───── RECORDED INFORMATION
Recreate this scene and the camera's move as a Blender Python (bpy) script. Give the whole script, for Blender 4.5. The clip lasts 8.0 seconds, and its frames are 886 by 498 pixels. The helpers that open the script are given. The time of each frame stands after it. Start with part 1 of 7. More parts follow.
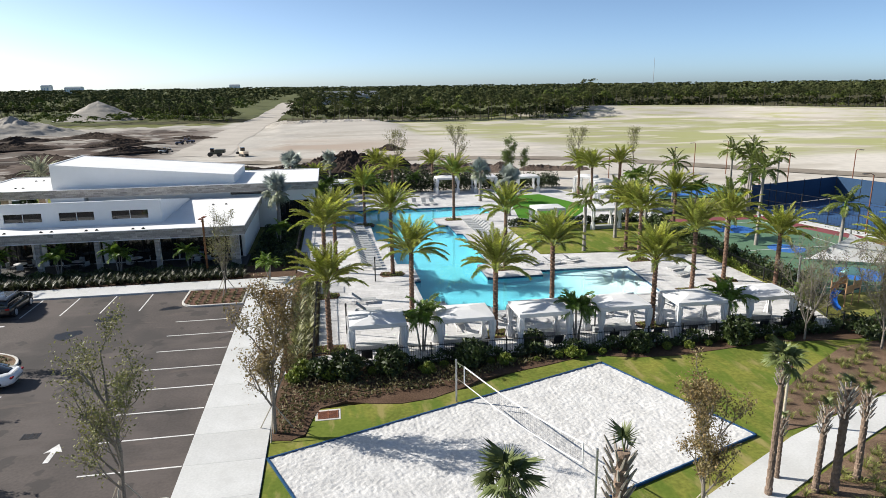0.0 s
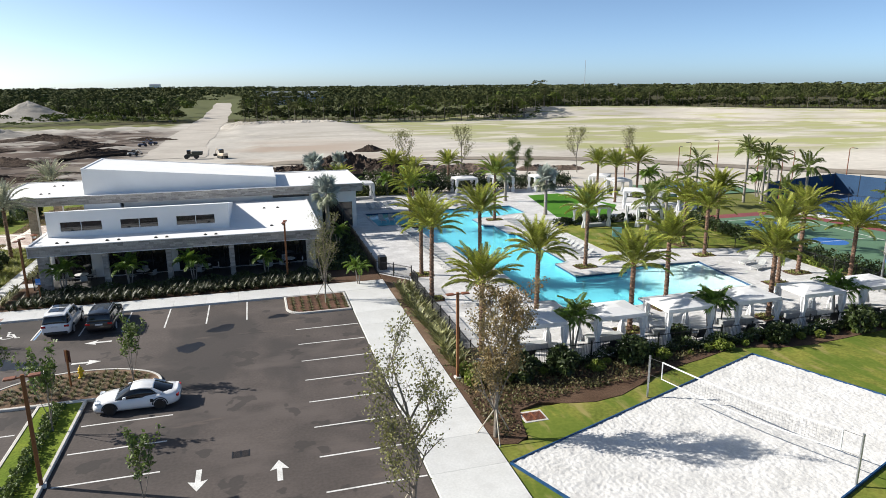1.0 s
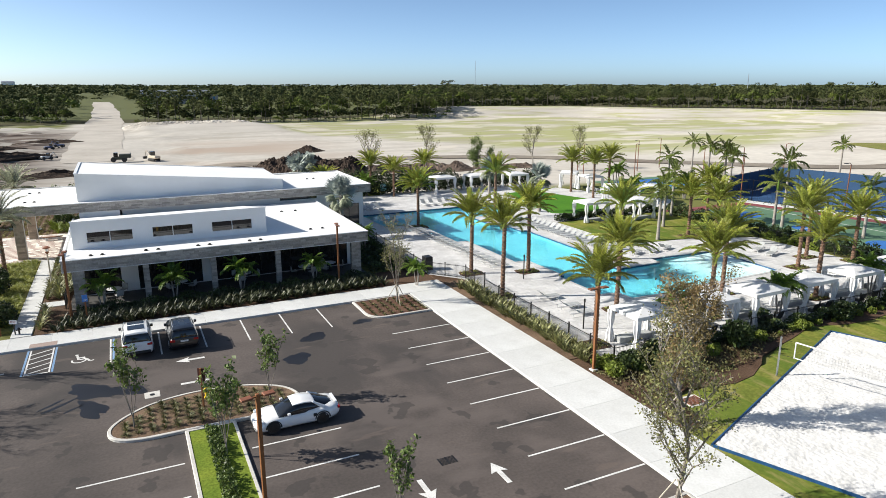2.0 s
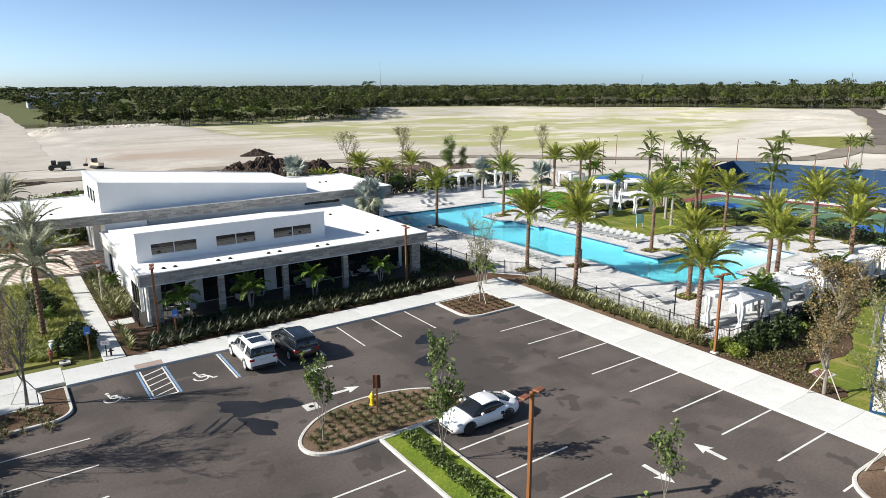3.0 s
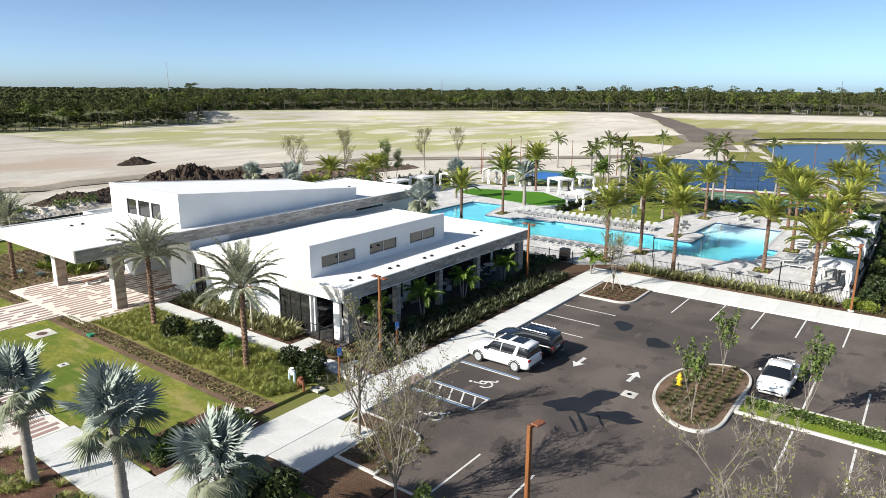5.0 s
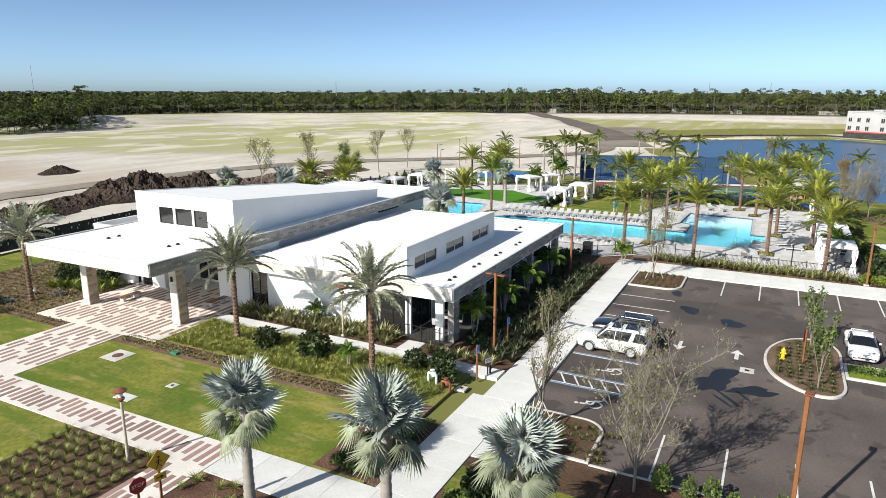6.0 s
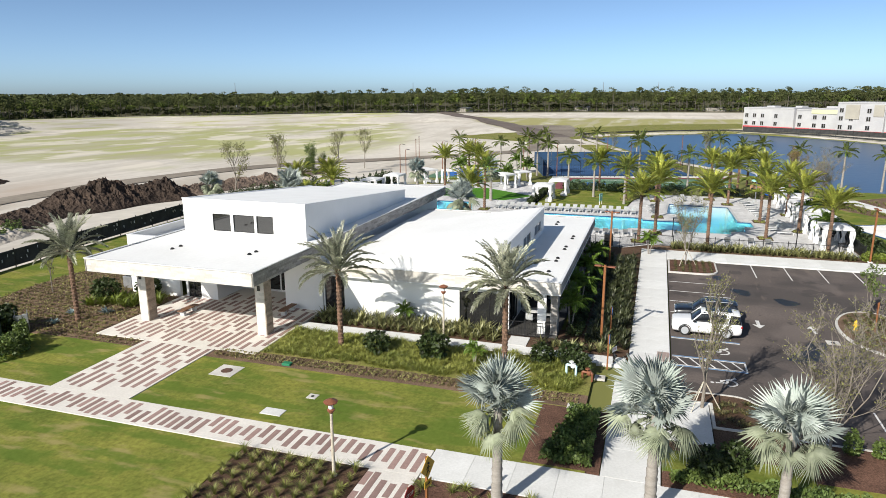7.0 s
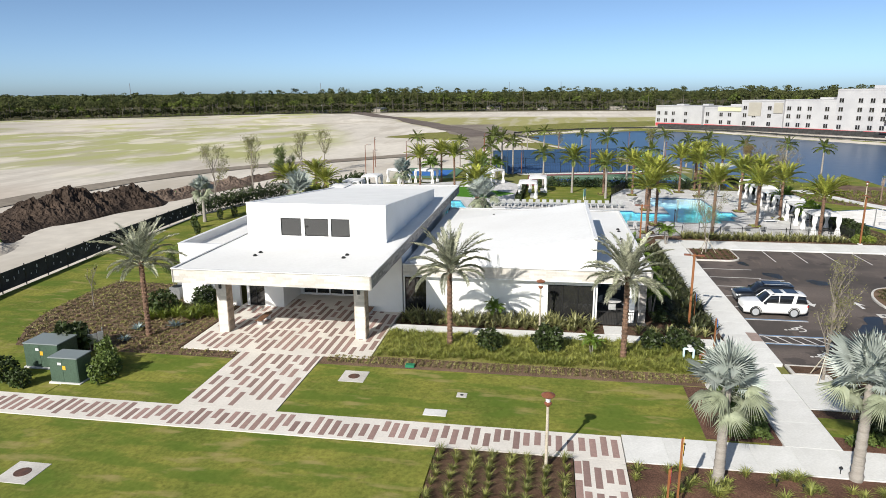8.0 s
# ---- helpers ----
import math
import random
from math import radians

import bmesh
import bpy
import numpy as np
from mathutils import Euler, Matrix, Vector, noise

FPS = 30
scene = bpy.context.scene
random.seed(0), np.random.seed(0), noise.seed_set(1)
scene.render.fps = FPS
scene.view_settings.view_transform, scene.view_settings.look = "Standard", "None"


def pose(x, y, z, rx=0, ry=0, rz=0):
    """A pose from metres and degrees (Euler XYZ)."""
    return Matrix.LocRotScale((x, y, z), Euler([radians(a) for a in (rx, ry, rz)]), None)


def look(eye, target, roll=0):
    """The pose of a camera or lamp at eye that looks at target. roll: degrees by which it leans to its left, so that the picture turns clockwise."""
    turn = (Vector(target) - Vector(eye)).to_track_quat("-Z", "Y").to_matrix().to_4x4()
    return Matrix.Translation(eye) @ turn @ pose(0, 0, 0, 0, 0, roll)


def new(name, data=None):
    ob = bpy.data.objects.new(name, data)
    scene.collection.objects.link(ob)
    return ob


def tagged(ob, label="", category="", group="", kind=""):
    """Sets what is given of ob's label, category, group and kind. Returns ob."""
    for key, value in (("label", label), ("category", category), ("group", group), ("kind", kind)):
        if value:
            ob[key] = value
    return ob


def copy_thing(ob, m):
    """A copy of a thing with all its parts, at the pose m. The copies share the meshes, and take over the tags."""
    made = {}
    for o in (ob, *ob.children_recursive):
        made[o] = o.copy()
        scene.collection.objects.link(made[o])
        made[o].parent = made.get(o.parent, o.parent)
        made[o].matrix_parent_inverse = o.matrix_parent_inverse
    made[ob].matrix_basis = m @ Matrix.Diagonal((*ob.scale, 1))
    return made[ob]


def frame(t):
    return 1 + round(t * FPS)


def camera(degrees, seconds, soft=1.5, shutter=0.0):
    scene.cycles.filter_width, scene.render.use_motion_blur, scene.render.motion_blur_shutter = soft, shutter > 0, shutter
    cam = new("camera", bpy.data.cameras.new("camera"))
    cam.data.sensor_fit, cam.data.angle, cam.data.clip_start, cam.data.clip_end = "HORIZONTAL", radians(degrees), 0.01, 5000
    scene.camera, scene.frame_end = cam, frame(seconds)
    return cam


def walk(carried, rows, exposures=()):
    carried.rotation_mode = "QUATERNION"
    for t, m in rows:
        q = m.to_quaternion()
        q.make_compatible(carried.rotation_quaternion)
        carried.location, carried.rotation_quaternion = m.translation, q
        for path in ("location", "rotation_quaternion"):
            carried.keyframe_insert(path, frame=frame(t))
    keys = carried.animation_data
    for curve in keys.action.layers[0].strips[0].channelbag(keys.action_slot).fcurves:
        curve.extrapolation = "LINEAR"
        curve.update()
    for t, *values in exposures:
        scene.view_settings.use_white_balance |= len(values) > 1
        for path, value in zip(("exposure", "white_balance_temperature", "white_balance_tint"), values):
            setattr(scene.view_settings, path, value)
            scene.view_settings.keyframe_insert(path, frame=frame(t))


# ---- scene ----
cam = camera(67.9, 8.0, 0.75)
PATH = [
    (0, (-0.633, -0.224, 16.787), (-0.313, 1.689, 16.299), -0.7),
    (0.5, (-7.537, 1.265, 16.843), (-7.171, 3.171, 16.357), -0.7),
    (1, (-14.436, 2.944, 16.9), (-13.907, 4.81, 16.412), -0.4),
    (1.5, (-21.453, 5.192, 16.877), (-20.752, 7.0, 16.388), -0.1),
    (1.7, (-24.165, 6.313, 16.88), (-23.403, 8.095, 16.388), -0.2),
    (2.8, (-38.103, 13.174, 16.919), (-37.05, 14.806, 16.439), 0.3),
    (3, (-40.585, 14.67, 16.914), (-39.481, 16.265, 16.426), -0.2),
    (3.5, (-46.632, 18.911, 16.838), (-45.396, 20.407, 16.356), 0.0),
    (4, (-52.167, 23.409, 16.818), (-50.815, 24.802, 16.336), -0.1),
    (4.5, (-57.073, 28.226, 16.784), (-55.617, 29.51, 16.304), 0.2),
    (6, (-69.299, 45.124, 16.366), (-67.564, 46.002, 15.899), 0.2),
    (6.5, (-72.354, 51.177, 16.327), (-70.552, 51.909, 15.862), 0.0),
    (7, (-74.732, 57.378, 16.251), (-72.881, 57.975, 15.785), -0.2),
    (7.5, (-76.607, 63.572, 16.238), (-74.719, 64.038, 15.769), -0.3),
    (8, (-78.332, 69.933, 16.278), (-76.413, 70.246, 15.811), -0.4),
]
walk(cam, [(t, look(eye, target, roll)) for t, eye, target, roll in PATH], ((0, 0.53, 6450, 9), (3, 0.62, 6450, 8), (5.5, 0.54, 6450, 8), (8, 0.28, 6450, 9)))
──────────
▶ [PROBLEM DETAILS]: Pictures in the data above should not be copied; transcribe everything else exactly.

▶ [RESPONSE BELOW]:
Recreate this scene and the camera's move as a Blender Python (bpy) script. Give the whole script, for Blender 4.5. The clip lasts 8.0 seconds, and its frames are 886 by 498 pixels. The helpers that open the script are given. The time of each frame stands after it. Start with part 1 of 7. More parts follow.
0.0 s
1.0 s
2.0 s
3.0 s
5.0 s
6.0 s
7.0 s
8.0 s
# ---- helpers ----
import math
import random
from math import radians

import bmesh
import bpy
import numpy as np
from mathutils import Euler, Matrix, Vector, noise

FPS = 30
scene = bpy.context.scene
random.seed(0), np.random.seed(0), noise.seed_set(1)
scene.render.fps = FPS
scene.view_settings.view_transform, scene.view_settings.look = "Standard", "None"


def pose(x, y, z, rx=0, ry=0, rz=0):
    """A pose from metres and degrees (Euler XYZ)."""
    return Matrix.LocRotScale((x, y, z), Euler([radians(a) for a in (rx, ry, rz)]), None)


def look(eye, target, roll=0):
    """The pose of a camera or lamp at eye that looks at target. roll: degrees by which it leans to its left, so that the picture turns clockwise."""
    turn = (Vector(target) - Vector(eye)).to_track_quat("-Z", "Y").to_matrix().to_4x4()
    return Matrix.Translation(eye) @ turn @ pose(0, 0, 0, 0, 0, roll)


def new(name, data=None):
    ob = bpy.data.objects.new(name, data)
    scene.collection.objects.link(ob)
    return ob


def tagged(ob, label="", category="", group="", kind=""):
    """Sets what is given of ob's label, category, group and kind. Returns ob."""
    for key, value in (("label", label), ("category", category), ("group", group), ("kind", kind)):
        if value:
            ob[key] = value
    return ob


def copy_thing(ob, m):
    """A copy of a thing with all its parts, at the pose m. The copies share the meshes, and take over the tags."""
    made = {}
    for o in (ob, *ob.children_recursive):
        made[o] = o.copy()
        scene.collection.objects.link(made[o])
        made[o].parent = made.get(o.parent, o.parent)
        made[o].matrix_parent_inverse = o.matrix_parent_inverse
    made[ob].matrix_basis = m @ Matrix.Diagonal((*ob.scale, 1))
    return made[ob]


def frame(t):
    return 1 + round(t * FPS)


def camera(degrees, seconds, soft=1.5, shutter=0.0):
    scene.cycles.filter_width, scene.render.use_motion_blur, scene.render.motion_blur_shutter = soft, shutter > 0, shutter
    cam = new("camera", bpy.data.cameras.new("camera"))
    cam.data.sensor_fit, cam.data.angle, cam.data.clip_start, cam.data.clip_end = "HORIZONTAL", radians(degrees), 0.01, 5000
    scene.camera, scene.frame_end = cam, frame(seconds)
    return cam


def walk(carried, rows, exposures=()):
    carried.rotation_mode = "QUATERNION"
    for t, m in rows:
        q = m.to_quaternion()
        q.make_compatible(carried.rotation_quaternion)
        carried.location, carried.rotation_quaternion = m.translation, q
        for path in ("location", "rotation_quaternion"):
            carried.keyframe_insert(path, frame=frame(t))
    keys = carried.animation_data
    for curve in keys.action.layers[0].strips[0].channelbag(keys.action_slot).fcurves:
        curve.extrapolation = "LINEAR"
        curve.update()
    for t, *values in exposures:
        scene.view_settings.use_white_balance |= len(values) > 1
        for path, value in zip(("exposure", "white_balance_temperature", "white_balance_tint"), values):
            setattr(scene.view_settings, path, value)
            scene.view_settings.keyframe_insert(path, frame=frame(t))


# ---- scene ----
cam = camera(67.9, 8.0, 0.75)
PATH = [
    (0, (-0.633, -0.224, 16.787), (-0.313, 1.689, 16.299), -0.7),
    (0.5, (-7.537, 1.265, 16.843), (-7.171, 3.171, 16.357), -0.7),
    (1, (-14.436, 2.944, 16.9), (-13.907, 4.81, 16.412), -0.4),
    (1.5, (-21.453, 5.192, 16.877), (-20.752, 7.0, 16.388), -0.1),
    (1.7, (-24.165, 6.313, 16.88), (-23.403, 8.095, 16.388), -0.2),
    (2.8, (-38.103, 13.174, 16.919), (-37.05, 14.806, 16.439), 0.3),
    (3, (-40.585, 14.67, 16.914), (-39.481, 16.265, 16.426), -0.2),
    (3.5, (-46.632, 18.911, 16.838), (-45.396, 20.407, 16.356), 0.0),
    (4, (-52.167, 23.409, 16.818), (-50.815, 24.802, 16.336), -0.1),
    (4.5, (-57.073, 28.226, 16.784), (-55.617, 29.51, 16.304), 0.2),
    (6, (-69.299, 45.124, 16.366), (-67.564, 46.002, 15.899), 0.2),
    (6.5, (-72.354, 51.177, 16.327), (-70.552, 51.909, 15.862), 0.0),
    (7, (-74.732, 57.378, 16.251), (-72.881, 57.975, 15.785), -0.2),
    (7.5, (-76.607, 63.572, 16.238), (-74.719, 64.038, 15.769), -0.3),
    (8, (-78.332, 69.933, 16.278), (-76.413, 70.246, 15.811), -0.4),
]
walk(cam, [(t, look(eye, target, roll)) for t, eye, target, roll in PATH], ((0, 0.53, 6450, 9), (3, 0.62, 6450, 8), (5.5, 0.54, 6450, 8), (8, 0.28, 6450, 9)))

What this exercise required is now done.